The play also contains several words purportedly coined by Shakespeare (he was probably the first write them down or include them in a work of fiction, even if he didn't personally invent them). These include: abstemious (from the Latin absetmius, to indulge only very moderately in an alcoholic drink), baseless, eyeball, leaky and watchdog.


The Male-heavy play

With Miranda the only (human) female character, The Tempest has one of the lowest number of female characters amongst his plays. Timon has only two speaking female characters, while Cardenio, a lost play, is thought to have just two female roles.
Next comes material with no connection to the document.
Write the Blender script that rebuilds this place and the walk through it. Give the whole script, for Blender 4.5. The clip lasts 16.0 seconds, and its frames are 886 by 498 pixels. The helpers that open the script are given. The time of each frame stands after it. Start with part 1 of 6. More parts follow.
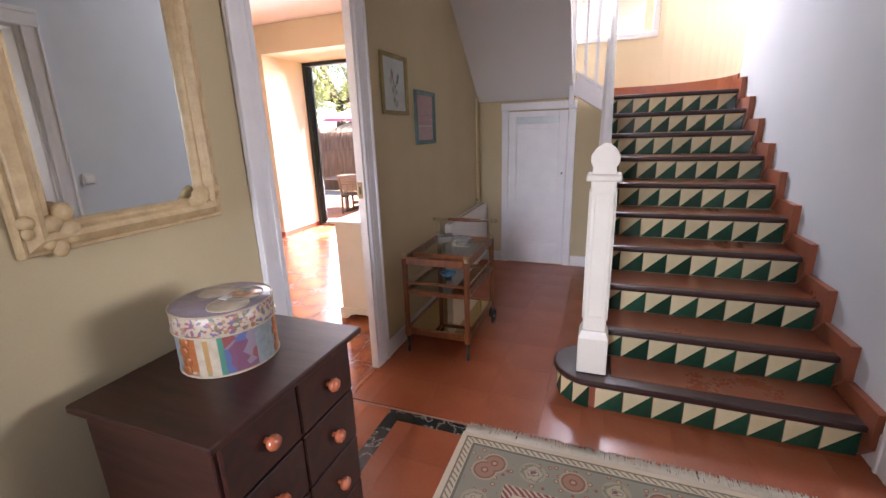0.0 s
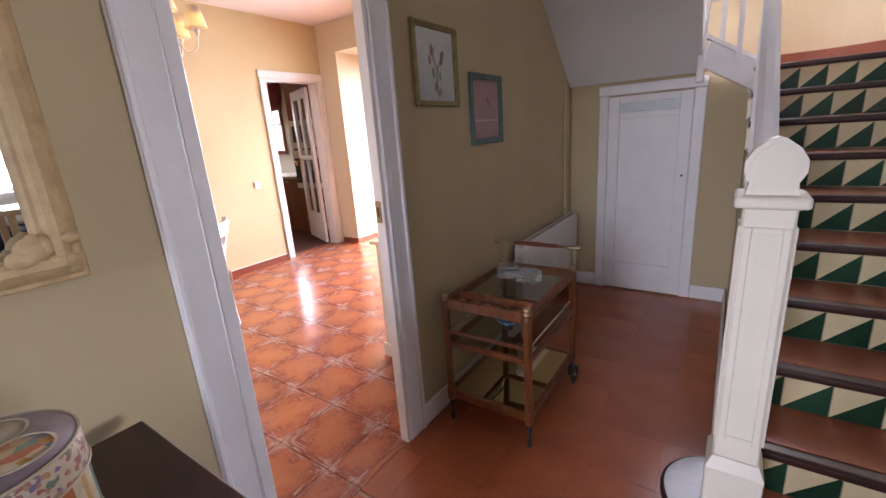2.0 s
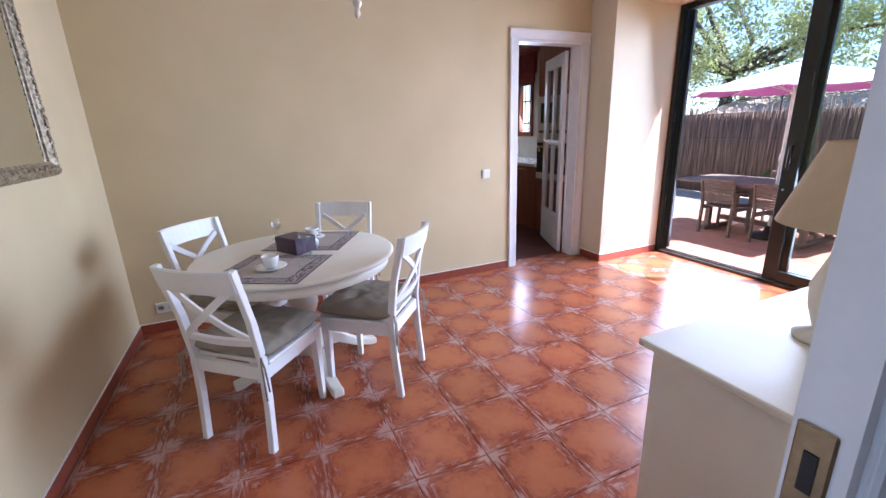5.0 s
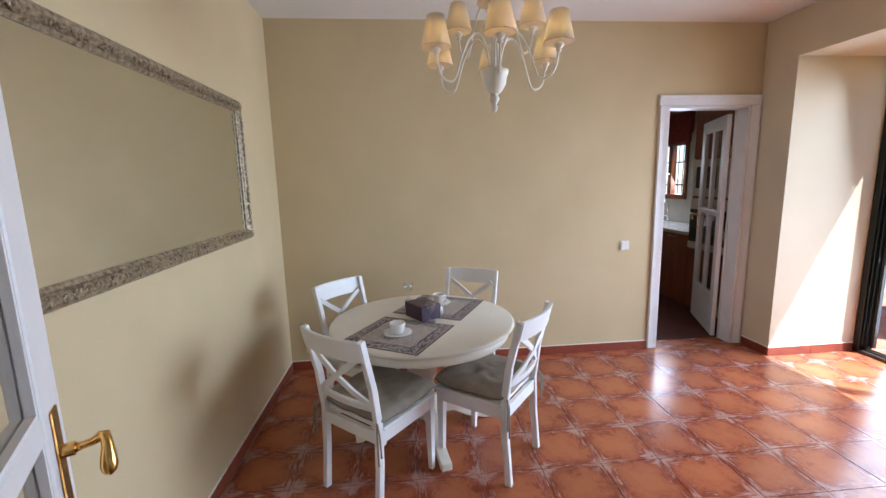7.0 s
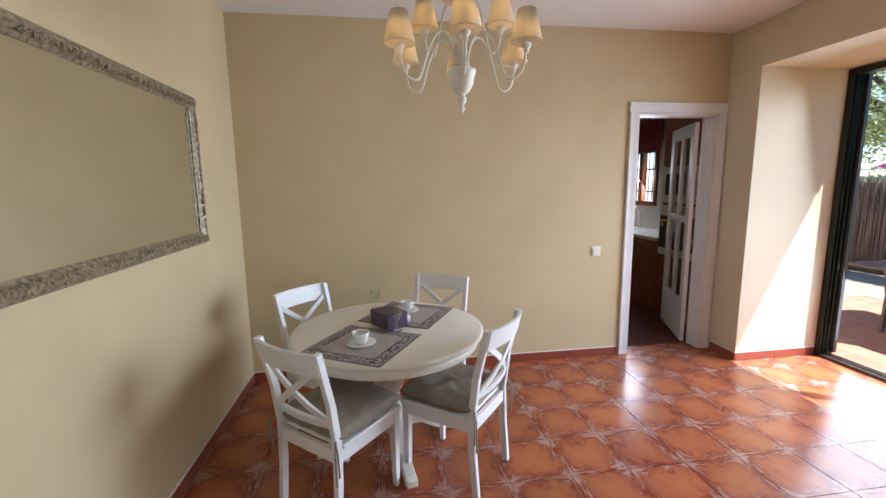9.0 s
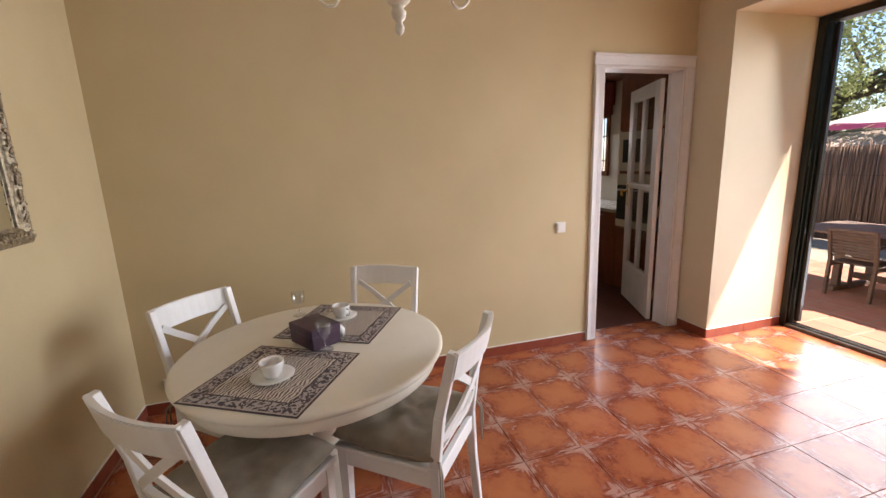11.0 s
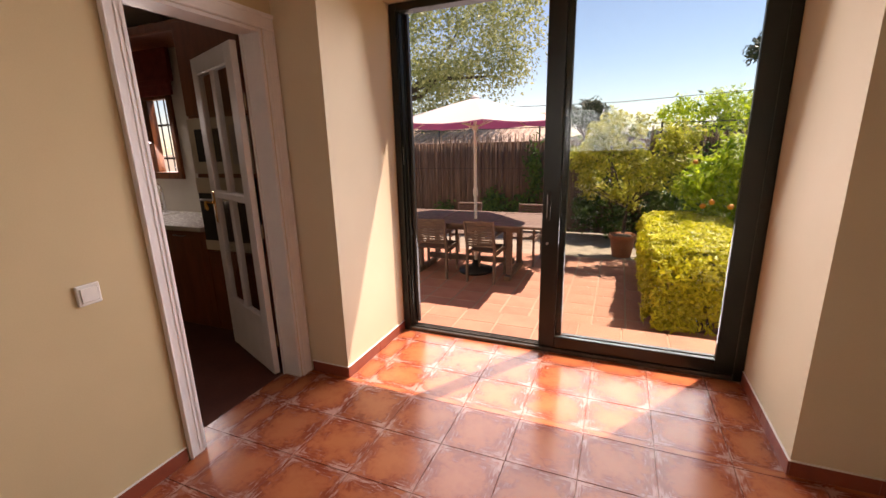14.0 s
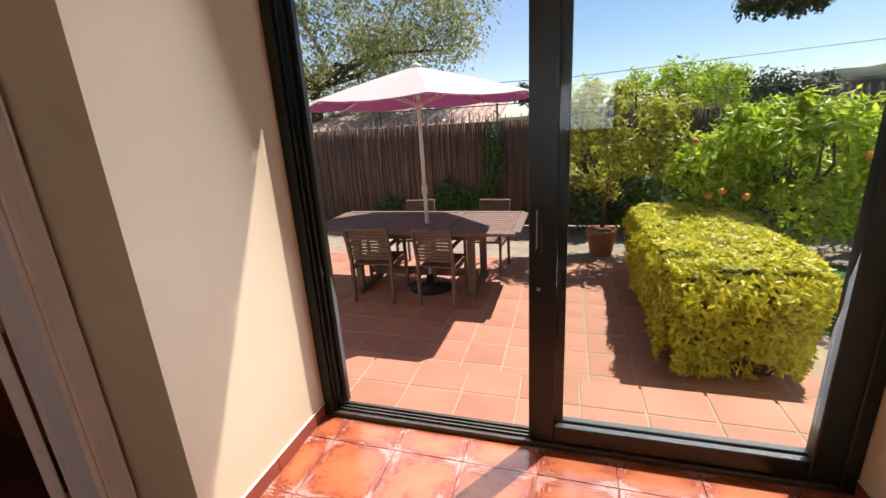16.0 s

The Tempest does have three female deities in the form of Iris, Ceres and Juno, but Miranda is the sole human woman.


The Western

Shakespearean plays have a rich history of inspiring obscure film adaptations (The Lion King springs to mind), and The Tempest furthers the tradition. The 1948 western Yellow Sky is a subtle-yet-solid adaptation of the play: Fleeing a bank robbery, a band of outlaws stumble across an old man and his daughter in an abandoned town. Magic is swapped for gold, while Caliban is paralleled by a band of Apache.


A Brief Tragicomedy

With only 2,600 lines and roughly 17,233 words (as printed in the First Folio), The Tempest is one of Shakespeare's shortest plays. Only A Midsummer Night's Dream (16,511) and A Comedy of Errors (14,701) contain fewer words.


Performed In Thin Air

With 21 productions, The Tempest is the most performed Shakespeare play in the history of BBC Radio broadcasting.


The Final Solo Work

Assuming it was written in or before 1611, the majority of scholars agree that The Tempest is Shakespeare's final solo work. Of the three works believed to have been written after The Tempest, the authorship of Cardenio remains ambiguous, Henry VIII is believed to have been written with John Fletcher, as is The Two Nobel Kinsmen.


The Moons of Uranus

Thanks to a precedent set by John Herschel, son of astronomer William Herschel who discovered Uranus, two regular moons and seven of the outermost moons of Uranus are named after characters from The Tempest. These include Ariel, Miranda, Caliban, Sycorax, Prospero, Setebos, Stephano, Trinculo, Francisco and Ferdinand.


Shakespeare's Musical?

The Tempest contains more music and musical interludes than any other Shakespeare play. Two arrangements that might have been used in Shakespeare's time still exist - one for "Full Fathom Five" and another for "Where The Bee Sucks There Suck I", both printed in the 1659 publication Cheerful Ayres or Ballads'. The scores are attributed to Robert Johnson, who regularly composed for the King's Men.


Varying popularity

Once the Puritans brought an end to English Renaissance theatre in 1642, The Tempest dropped out of the public eye. When the Restoration reinstated the right to perform plays in theatres, adapted versions of The Tempest overshadowed Shakespeare's original work - such as Sir William Davenant and John Dryden's The Enchanted Island. It wasn't until William Charles Macready's influential production in 1838 that Shakespeare's script regained prominence.


A rigid structure

Unlike most of his plays, The Tempest sees Shakespeare conform to Aristotle's unities - the neoclassical notion that drama should follow three rules: unity of action (a play should have one main plot line with few distractions), unity of place (it should take place in one physical space) and the unity of time (the action fit within 24 hours). In the final act, Alonso even declares that the action of the play takes place in around three hours.


An space-aged legacy

The first British satellites have furthered the other-worldly legacy of The Tempest's characters with a fitting tribute: The Ariel 1 was the first British satellite in space, launched by Nasa in 1962, in addition to six other Ariel satellites developed between 1962 and 1979. In 1971, the Black Arrow R3 rocket launched "Prospero X-3", the only British satellite to be launched using a British rocket.